Other dishes are more singularly exceptional. “Beef broth” is a misnomer for a ramenlike bowl: fat, hollow bucatini-like noodles along with thin slices of beef tongue and cheek and a gooey soft-cooked egg luxuriate in a shallow pool of thick, meaty concentrate halfway between a sauce and a soup. Asian flavors show up again in a surprising way in a Carolina Gold risotto, loose and creamy enough to please the most discriminating Milanese, stirred with dried mushroom and whole roasted carrots and topped with a bouquet of Vietnamese herbs straight from the garnish tray at your favorite pho joint.
Among high-ticket shareable items, seven ounces of A5-grade Japanese Wagyu beef slathered in sea urchin butter is among the most sensorily overwhelming things I’ve ever ingested, each bite tender beyond belief, a symphony of fat and salt nullifying all external stimuli.

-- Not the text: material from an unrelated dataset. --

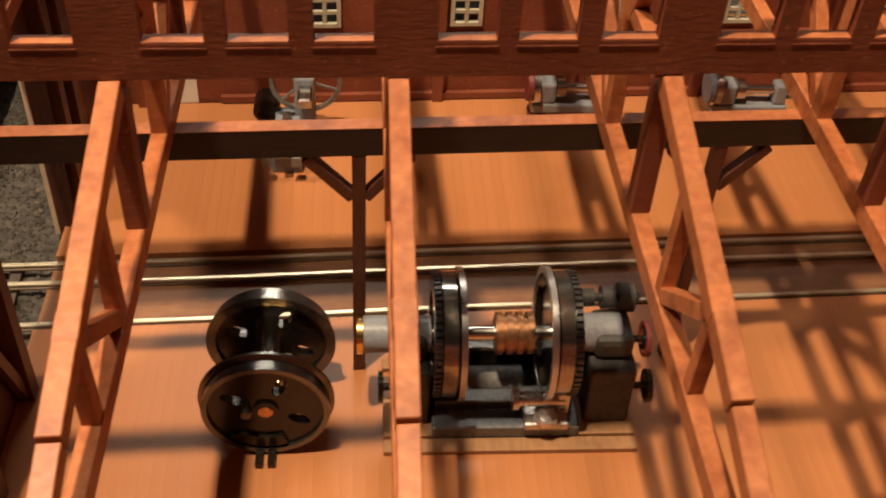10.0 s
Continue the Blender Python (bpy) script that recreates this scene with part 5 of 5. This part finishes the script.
def build_wheel_lathe():
    t = thing("wheel_lathe", (0, 0.10, FLOOR), "grey and black driving-wheel lathe with polished wheels on a wooden plinth", "lathe")
    cy, cz = 8.25, 1.66
    part("plinth", box(B(), 28.75, 32.95, 7.08, 7.35, 0.0, 0.10, 0.01), "plinth", t, "worn wooden plinth strip")
    part("plinth", box(B(), 28.75, 32.95, 8.9, 9.15, 0.0, 0.10, 0.01), "plinth", t)
    part("plinth", box(B(), 32.0, 32.95, 7.36, 8.2, 0.0, 0.16, 0.01), "plinth", t)
    part("plinth", box(B(), 28.75, 29.55, 7.36, 8.2, 0.0, 0.16, 0.01), "plinth", t)
    part("bed", box(B(), 29.55, 32.0, 7.36, 8.89, 0.0, 0.34, 0.04), "wheel_grey", t, "dark grey machine bed")
    part("bed_way", box(B(), 29.6, 31.9, 7.75, 8.1, 0.341, 0.55, 0.03), "iron", t)
    part("bed_tray", rod(B(), (30.2, 8.3, 0.42), (31.1, 8.3, 0.42), 0.3, 20), "grey_dust", t, smooth=True)
    for x0, x1 in ((28.95, 29.5), (32.1, 32.85)):
        h = part("headstock", box(B(), x0, x1, 7.6, 8.9, 0.161, 1.4, 0.06), "black_dusty", t, "black headstock casting")
        part("headstock_cap", box(B(), x0 + 0.05, x1 - 0.05, 7.85, 8.65, 1.401, 1.86, 0.12), "black_dusty", h)
    part("spindle", rod(B(), (28.42, cy, cz), (29.5, cy, cz), 0.30, 24), "machine_grey", t, "grey spindle nose", smooth=True)
    part("spindle_end", lathe(B(), [(0.1, 0), (0.33, 0), (0.33, 0.1), (0.1, 0.1)], (28.32, cy, cz), (1, 0, 0), 24), "brass", t, smooth=True)
    part("spindle", rod(B(), (31.9, cy, cz), (32.6, cy, cz), 0.32, 24), "machine_grey", t, smooth=True)
    part("axle", rod(B(), (29.5, cy, cz), (31.9, cy, cz), 0.13, 18), "steel", t, smooth=True)
    sleeve = part("eccentric_sleeve", rod(B(), (30.55, cy, cz), (31.18, cy, cz), 0.30, 28), "copper_dull", t, "ribbed copper sleeve", smooth=True)
    for k in range(4):
        x = 30.57 + 0.165 * k
        part("rib", lathe(B(), [(0.27, 0), (0.35, 0), (0.35, 0.1), (0.27, 0.1)], (x, cy, cz), (1, 0, 0), 28), "copper_dull", sleeve, smooth=True)
    for x, s in ((29.85, -1), (31.5, 1)):
        w = part("driving_wheel", lathe(B(), [(0.14, -0.1), (0.82, -0.1), (0.87, -0.2), (1.02, -0.2), (1.02, 0.04), (1.08, 0.08), (1.08, 0.16), (0.87, 0.16), (0.82, 0.08), (0.14, 0.08)], (x, cy, cz), (-s, 0, 0), 60), "machine_black", t, "polished driving wheel", smooth=True)
        part("tread", lathe(B(), [(1.022, -0.19), (1.032, -0.19), (1.032, 0.03), (1.022, 0.03)], (x, cy, cz), (-s, 0, 0), 60), "chrome_dark", w, smooth=True)
        part("flange_edge", lathe(B(), [(0.98, 0.162), (1.085, 0.162), (1.085, 0.075), (1.092, 0.075), (1.092, 0.17), (0.98, 0.17)], (x, cy, cz), (-s, 0, 0), 60), "rim_steel", w, "chrome flange edge", smooth=True)
        g = part("ring_gear", lathe(B(), [(0.7, 0), (0.98, 0), (0.98, 0.12), (0.7, 0.12)], (x + s * 0.21, cy, cz), (s, 0, 0), 56), "chrome_dark", w, "grey toothed ring gear", smooth=True)
        part("teeth", gear_rim(B(), (x + s * 0.27, cy, cz), 0.98, 0.11, 56), "iron", g)
    post = part("tool_post", box(B(), 31.05, 31.8, 7.28, 7.72, 0.341, 0.50, 0.04), "rim_steel", t, "bright tool slide")
    part("slide_disc", rod(B(), (31.42, 7.42, 0.501), (31.42, 7.42, 0.60), 0.21, 20), "rim_steel", post, smooth=True)
    part("slide_disc", rod(B(), (31.42, 7.42, 0.601), (31.42, 7.42, 0.66), 0.14, 20), "rim_steel", post, smooth=True)
    part("tool_holder", rod(B(), (30.95, 7.6, 0.78), (31.72, 7.6, 0.78), 0.13, 16), "rim_steel", post, smooth=True)
    part("tool_holder", box(B(), 31.58, 31.8, 7.5, 7.72, 0.501, 1.1, 0.03), "rim_steel", post)
    part("tool_screw", rod(B(), (30.85, 7.6, 0.78), (30.95, 7.6, 0.78), 0.19, 16), "rim_steel", post, smooth=True)
    for c, R, m in (((33.05, 8.2, 1.55), 0.30, "wheel_dull"), ((33.12, 7.8, 0.85), 0.28, "machine_black"), ((28.7, 7.7, 1.0), 0.26, "machine_black")):
        hw = part("handwheel", lathe(B(), [(R * 0.78, -0.04), (R, -0.04), (R, 0.04), (R * 0.78, 0.04)], c, (1, 0, 0), 26), m, t, "dull red handwheel" if m == "wheel_dull" else "", smooth=True)
        bm = B()
        for k in range(2):
            a = 0.5 + k * math.pi / 2
            d = Vector((0, math.cos(a), math.sin(a))) * R * 0.85
            bar(bm, Vector(c) - d, Vector(c) + d, 0.04, 0.06)
        rod(bm, Vector(c), Vector((32.8 if c[0] > 30 else 28.96, c[1], c[2])), 0.06, 8)
        part("spoke", bm, "machine_black", hw)
    shaft = part("gear_shaft", rod(B(), (31.7, 8.7, 2.02), (32.95, 8.7, 2.02), 0.08, 12), "iron", t, smooth=True)
    for x0, x1, r in ((32.0, 32.2, 0.15), (32.32, 32.55, 0.19), (32.6, 32.85, 0.25)):
        part("gear", rod(B(), (x0, 8.7, 2.02), (x1, 8.7, 2.02), r, 20), "black_dusty", shaft, smooth=True)
    part("rail_rest", box(B(), 29.55, 31.95, 8.6, 8.88, 0.341, 0.9, 0.04), "machine_black", t)


def build_planer():
    t = thing("planer", (0, 0, FLOOR), "grey metal shaper with a large handwheel by the back wall", "machine tool")
    part("bed", box(B(), 26.5, 27.15, 14.7, 16.6, 0.0, 0.42, 0.05), "engine_grey", t)
    part("table", box(B(), 26.55, 27.08, 14.6, 16.0, 0.421, 0.6, 0.04), "engine_grey", t)
    part("way", box(B(), 26.7, 26.88, 14.4, 16.0, 0.621, 0.70), "steel", t, "bright slide way")
    part("column", box(B(), 26.95, 27.4, 16.05, 16.5, 0.0, 1.5, 0.06), "machine_grey", t)
    part("ram", bar(B(), (27.2, 15.5, 1.2), (27.2, 16.55, 1.2), 0.3, 0.26, (1, 0, 0), 0.04), "steel", t)
    part("motor", rod(B(), (26.3, 16.4, 0.4), (26.3, 16.9, 0.4), 0.3, 18), "machine_black", t, smooth=True)
    for x, y in ((26.45, 14.42), (27.05, 14.42)):
        part("clamp", box(B(), x - 0.1, x + 0.1, y - 0.12, y + 0.05, 0.45, 0.7, 0.02), "silver", t)
    spoked_wheel(t, (27.2, 16.2, 1.35), (0, 1, 0), 0.78, 0.09, 0.09, 0.14, 6, ("silver", "silver"), ("handwheel_rim", "handwheel_hub", "handwheel_spoke"))


def build_bench_lathe(x, label, turn=0, wheel="wheel_dull"):
    t = thing("bench_lathe", (x, 16.75, FLOOR), label, "lathe", turn=turn)
    part("bed", box(B(), -0.1, 1.7, -0.25, 0.25, 0.35, 0.58, 0.04), "machine_grey", t)
    for a in (0.0, 1.35):
        part("leg", box(B(), a, a + 0.25, -0.25, 0.25, 0.0, 0.349, 0.03), "machine_black", t)
    part("headstock", box(B(), -0.05, 0.45, -0.22, 0.25, 0.581, 1.1, 0.06), "machine_grey", t)
    part("pulley", rod(B(), (-0.22, 0, 0.95), (-0.1, 0, 0.95), 0.36, 24), wheel, t, "worn flat belt pulley", smooth=True)
    part("pulley_rim", lathe(B(), [(0.34, 0), (0.42, 0), (0.42, 0.14), (0.34, 0.14)], (-0.09, 0, 0.95), (1, 0, 0), 28), "steel", t, smooth=True)
    part("chuck", rod(B(), (0.451, 0, 0.9), (0.65, 0, 0.9), 0.24, 20), "steel", t, smooth=True)
    part("workpiece", rod(B(), (0.65, 0, 0.9), (1.35, 0, 0.9), 0.11, 16), "steel", t, smooth=True)
    part("tailstock", box(B(), 1.36, 1.66, -0.18, 0.18, 0.581, 1.08, 0.05), "machine_grey", t)
    part("tail_wheel", lathe(B(), [(0.16, 0), (0.22, 0), (0.22, 0.05), (0.16, 0.05)], (1.72, 0, 0.9), (1, 0, 0), 20), "silver", t, smooth=True)


def build_spoked_wheelset(x, y, label):
    t = thing("spoked_wheelset", (x, y, 0), label, "wheelset", turn=4)
    for v in (-0.78, 0.78):
        spoked_wheel(t, (0, v, 1.04), (0, 1, 0), 1.04, 0.13, 0.2, 0.26, 14, ("tyre", "black"), ("tyre", "hub", "spoke"))
    part("axle", rod(B(), (0, -0.9, 1.04), (0, 0.9, 1.04), 0.12, 14), "black_dusty", t, smooth=True)


build_spoked_wheelset(21.3, 7.5, "black spoked driving wheelset standing outside the machine shop")

build_wheelset()
build_wheel_lathe()
build_planer()
build_bench_lathe(32.35, "small bench lathe with a red pulley by the back wall")
build_bench_lathe(36.5, "small grey bench lathe farther along the back wall", wheel="machine_grey")


# ---- seen over the brick wall ----
def build_inner_things():
    t = thing("white_rack", (8.2, 25.6, 0), "white slatted rack with small parts on top", "rack", turn=8)
    for x in (-1.2, 0.7):
        for y in (-0.38, 0.38):
            part("leg", box(B(), x - 0.06, x + 0.06, y - 0.06, y + 0.06, 0.25, 2.6), "white", t)
    part("shelf", box(B(), -1.3, 0.8, -0.45, 0.45, 2.1, 2.17), "white", t)
    for y in (-0.42, -0.14, 0.14, 0.42):
        part("top_slat", box(B(), -1.3, 0.8, y - 0.07, y + 0.07, 2.601, 2.70), "white", t)
    for k in range(6):
        part("slat", box(B(), -1.25 + 0.39 * k, -1.17 + 0.39 * k, -0.45, -0.40, 2.171, 2.6), "white", t)
    for x, m, lab in ((-0.45, "white", "white box on the rack"), (0.05, "copper", "brown block on the rack"), (0.5, "white", "white box on the rack")):
        b = solid("parts_box", box(B(), x - 0.2, x + 0.2, -0.25, 0.25, 2.705, 3.02, 0.06), m, lab, "box")
        b.matrix_world = pose(8.2 * U, 25.6 * U, 0, 0, 0, 8)
    t = thing("control_cabinet", (9.75, 26.6, 0), "dark machine cabinet with yellow panels and a red top", "cabinet", turn=-12)
    part("body", box(B(), -0.36, 0.36, -0.36, 0.36, 0.25, 3.3, 0.04), "grey_dust", t)
    part("side_panel", box(B(), -0.38, 0.0, -0.40, -0.361, 0.3, 3.2), "black_dusty", t)
    for k in range(4):
        part("panel", box(B(), -0.35, -0.02, -0.43, -0.401, 0.7 + 0.65 * k, 1.1 + 0.65 * k), "gold_paint", t, "yellow panel")
        part("frame_bar", box(B(), -0.40, 0.02, -0.44, -0.402, 1.15 + 0.65 * k, 1.27 + 0.65 * k), "grey_dust", t)
    part("red_top", box(B(), -0.25, 0.3, -0.3, 0.3, 3.301, 4.3, 0.08), "red_bag", t, "red machine head")
    for k in range(2):
        c = solid("white_carton", box(B(), 10.1 + 0.62 * k, 10.65 + 0.62 * k, 24.6, 25.3, 0.252, 3.0 + 0.05 * k, 0.03), "white", "tall white carton standing inside the brick building", "carton")


build_inner_things()
build_grit()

Served on a sizzling-hot stone slab, it gets better as time elapses and the butter browns, developing even more depth of flavor.
Not every dish will change your life. A sourdough pancake with mussels and the spring’s first peas might be a stunner if it came off the line a little crispier. Duck confit with a steamed pecan-blueberry pudding would be a delicious dessert, but might not be something you’d want to start a meal with. Still, only one dish at Roister made no sense to me: a leg of lamb served with dill pickles atop a pile of creamed spinach seasoned with so much white pepper that it seems like a hostile act.

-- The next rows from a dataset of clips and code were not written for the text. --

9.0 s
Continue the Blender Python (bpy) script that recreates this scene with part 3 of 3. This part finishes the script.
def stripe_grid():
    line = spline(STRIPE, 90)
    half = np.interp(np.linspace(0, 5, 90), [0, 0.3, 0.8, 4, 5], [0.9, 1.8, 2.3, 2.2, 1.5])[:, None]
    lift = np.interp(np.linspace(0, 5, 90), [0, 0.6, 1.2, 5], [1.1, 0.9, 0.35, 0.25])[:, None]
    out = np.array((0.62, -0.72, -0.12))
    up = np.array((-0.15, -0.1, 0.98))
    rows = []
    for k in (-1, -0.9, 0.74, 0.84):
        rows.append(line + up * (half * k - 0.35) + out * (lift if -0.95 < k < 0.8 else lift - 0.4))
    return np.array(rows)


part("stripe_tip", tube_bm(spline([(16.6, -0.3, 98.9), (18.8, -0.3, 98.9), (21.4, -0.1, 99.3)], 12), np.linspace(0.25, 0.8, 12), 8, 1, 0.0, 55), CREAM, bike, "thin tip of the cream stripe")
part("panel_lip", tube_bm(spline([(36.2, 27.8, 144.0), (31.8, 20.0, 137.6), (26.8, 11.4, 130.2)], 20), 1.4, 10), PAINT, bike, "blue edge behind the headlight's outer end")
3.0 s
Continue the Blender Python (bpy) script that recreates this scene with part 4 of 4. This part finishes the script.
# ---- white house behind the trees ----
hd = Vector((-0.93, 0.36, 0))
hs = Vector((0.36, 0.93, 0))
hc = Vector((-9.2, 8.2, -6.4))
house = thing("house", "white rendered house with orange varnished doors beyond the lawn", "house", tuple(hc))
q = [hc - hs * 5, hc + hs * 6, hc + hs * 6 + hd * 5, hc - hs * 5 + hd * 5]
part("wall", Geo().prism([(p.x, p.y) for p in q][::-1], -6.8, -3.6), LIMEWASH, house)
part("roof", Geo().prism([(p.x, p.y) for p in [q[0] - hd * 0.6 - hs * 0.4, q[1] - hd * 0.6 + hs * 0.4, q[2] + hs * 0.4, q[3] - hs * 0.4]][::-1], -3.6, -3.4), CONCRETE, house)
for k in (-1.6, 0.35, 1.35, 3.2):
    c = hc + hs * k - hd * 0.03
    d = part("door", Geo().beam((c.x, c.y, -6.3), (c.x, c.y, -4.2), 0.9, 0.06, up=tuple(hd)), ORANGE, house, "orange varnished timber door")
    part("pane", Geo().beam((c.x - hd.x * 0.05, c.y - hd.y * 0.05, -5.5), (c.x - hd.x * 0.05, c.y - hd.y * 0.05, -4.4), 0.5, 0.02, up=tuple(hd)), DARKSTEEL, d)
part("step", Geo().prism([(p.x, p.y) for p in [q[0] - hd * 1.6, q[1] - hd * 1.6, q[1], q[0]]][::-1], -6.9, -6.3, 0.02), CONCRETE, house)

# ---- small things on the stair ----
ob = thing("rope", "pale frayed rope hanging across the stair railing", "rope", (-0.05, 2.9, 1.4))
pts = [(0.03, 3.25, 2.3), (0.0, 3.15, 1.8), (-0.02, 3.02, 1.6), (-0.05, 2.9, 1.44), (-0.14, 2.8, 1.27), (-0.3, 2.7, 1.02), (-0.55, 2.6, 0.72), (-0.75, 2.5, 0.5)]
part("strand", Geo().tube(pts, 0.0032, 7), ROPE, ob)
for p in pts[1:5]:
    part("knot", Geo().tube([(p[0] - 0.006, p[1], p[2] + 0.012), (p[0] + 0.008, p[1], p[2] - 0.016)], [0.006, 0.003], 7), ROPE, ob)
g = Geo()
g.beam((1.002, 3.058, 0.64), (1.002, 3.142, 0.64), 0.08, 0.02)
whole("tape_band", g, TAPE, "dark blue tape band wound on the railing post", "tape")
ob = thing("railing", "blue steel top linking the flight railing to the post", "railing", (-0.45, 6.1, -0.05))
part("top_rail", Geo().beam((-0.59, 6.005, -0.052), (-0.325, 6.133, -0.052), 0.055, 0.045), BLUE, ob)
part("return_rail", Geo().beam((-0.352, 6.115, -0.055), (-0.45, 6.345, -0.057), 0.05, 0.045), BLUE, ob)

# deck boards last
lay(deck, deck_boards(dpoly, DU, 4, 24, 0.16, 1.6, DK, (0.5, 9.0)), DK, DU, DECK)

There’s no way to go wrong at dessert. The foie gras candy bar, a riff on the Aviary’s celebrated “Snickers bar,” is a cool chocolate-
covered torchon with a layer of marshmallow, lent texture by black walnut and pretzel bits. The whipped honey cake is an intellectual exercise served in an earthenware bowl: mellifluous sponge floated atop a thin layer of rhubarb puree alongside three bowls of garnish—granola, whipped sheep’s milk yogurt (whipped cream with a backbone), and micro rhubarb greens providing bitter astringency to cut through the sweetness of the cake. Finally “strawberries & milk”—a billowing, creamy structure dusted with powdered shortcake, gummies, and fruity deposits of granita—resembles something like a Korean patbingsoo. Perhaps the most Alinea-like dish on the menu, it’s a reminder that the assertively rustic food at Roister has modernist roots.

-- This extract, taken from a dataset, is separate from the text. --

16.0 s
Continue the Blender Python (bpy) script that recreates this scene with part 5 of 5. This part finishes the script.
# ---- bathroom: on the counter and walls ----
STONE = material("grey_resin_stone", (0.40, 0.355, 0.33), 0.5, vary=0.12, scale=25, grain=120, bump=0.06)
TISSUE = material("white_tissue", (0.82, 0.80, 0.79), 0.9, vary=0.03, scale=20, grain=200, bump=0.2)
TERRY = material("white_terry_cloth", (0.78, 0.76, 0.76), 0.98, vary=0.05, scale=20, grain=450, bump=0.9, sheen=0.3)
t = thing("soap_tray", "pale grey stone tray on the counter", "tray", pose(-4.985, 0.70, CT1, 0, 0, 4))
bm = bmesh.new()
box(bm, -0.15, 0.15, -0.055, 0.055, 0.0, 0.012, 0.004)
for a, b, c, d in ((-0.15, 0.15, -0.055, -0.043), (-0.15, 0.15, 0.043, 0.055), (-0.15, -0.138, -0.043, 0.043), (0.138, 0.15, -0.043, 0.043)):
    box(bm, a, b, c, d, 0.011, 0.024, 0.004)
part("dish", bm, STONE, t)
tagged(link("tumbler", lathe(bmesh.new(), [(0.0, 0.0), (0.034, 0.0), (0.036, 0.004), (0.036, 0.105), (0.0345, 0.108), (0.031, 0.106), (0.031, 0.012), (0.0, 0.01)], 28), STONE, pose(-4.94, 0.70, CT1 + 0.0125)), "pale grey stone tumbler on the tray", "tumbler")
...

Overall Roister accomplishes exactly what it sets out to do, presenting soulful, indulgent, nostalgic food that’s superbly executed without calling attention to itself. It’s a pleasure to encounter plates that are precise without being overwrought, in a setting that’s noisy but not distracting, celebratory but still firmly on the rails. Roister sincerely wants to get you drunk, feed your face, and get you to second base on the first date. v
Correction: This story was amended to reflect that a Dark and Stormy is made with ginger beer.